• 1401
    içinde yetiştiğim ortam itibariyle "kör kemal ile sağır ismet" ikilisinin 'kör kemal'iydi. başımıza gelen her kötü şeyin, manevi ve ahlaki değerlerimizden uzaklaşmamızın sebebiydi. okul başladığında, hakkında evde söylenenleri unutmam ve rol yapmam gereken adamdı. andımız okunurken "and içerim" kısmında sadece dudak kıpırdatarak 'tehlikeli' yolundan uzak durmayı her sabah kendime öğütlediğim adamdı. deccaldi, çakmak çakmak gözlerinden şeytani bir şeyler çıktığı için bir alimin kendisiyle karşı karşıyayken iki parmağıyla gözlerinden çıkan ışın silahını engellediği mitolojik bir karakterdi.

    bugün düşününce bir mahcubiyet hissetmiyorum. çocuk yaştaki o fikir ve duygulardan ötürü bir sorumluluk da hissetmiyorum. yıllar geçti, doğuştan gelenlerden sıyrılıp kendi tercihlerimizi yapabildiğimiz vakitler gelince kendisi hakkındaki bilgilerimin değişmesiyle tabii ki fikirlerim de değişti. ateş çemberinin içinden, sancılı geçen türk modernleşmesi zincirinin son ve en kritik halkası olarak genç bir cumhuriyet çıkartabilmesi hikayesini hala hayranlıkla ve şaşkınlıkla öğrenmeye çalışıyorum.

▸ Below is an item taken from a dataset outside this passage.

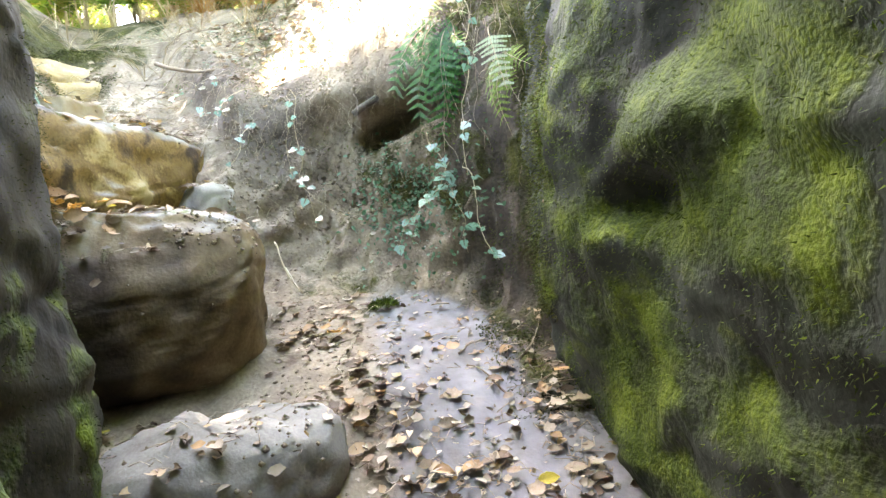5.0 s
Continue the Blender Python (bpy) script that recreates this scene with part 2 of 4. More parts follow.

    en anlamadığım yönü ise, yaptıklarını yapabilmesi için kendisine güç veren o 'memleket sevgisi'nin kaynağı. 101 yıl önce bugün, devrin en büyük emperyalistlerine, onların beslediği hormonlu işgalcilere ve dahili işbirlikçilere, teslimiyetçilere karşı bir avuç türk generaliyle birlikte meydan okumayı planlayacak kadar, hayatını kazım karabekir'in vereceği bir selam ile tutuklama emri arasındaki fark kadar ince bir pamuk ipliğine bağlayacak kadar, en yakınındakilerden bile zaman zaman "az biraz amerikan mandasını mı düşünsek, güçlendikten sonra çıkarız" telkinleri almasına rağmen 'ütopik' denebilecek bir bağımsızlık rüyasının peşine düşecek kadar nasıl ve neden sevdi acaba bu memleketi?

    neden ve nasıl sevdi bilmiyorum ama iyi ki sevmiş.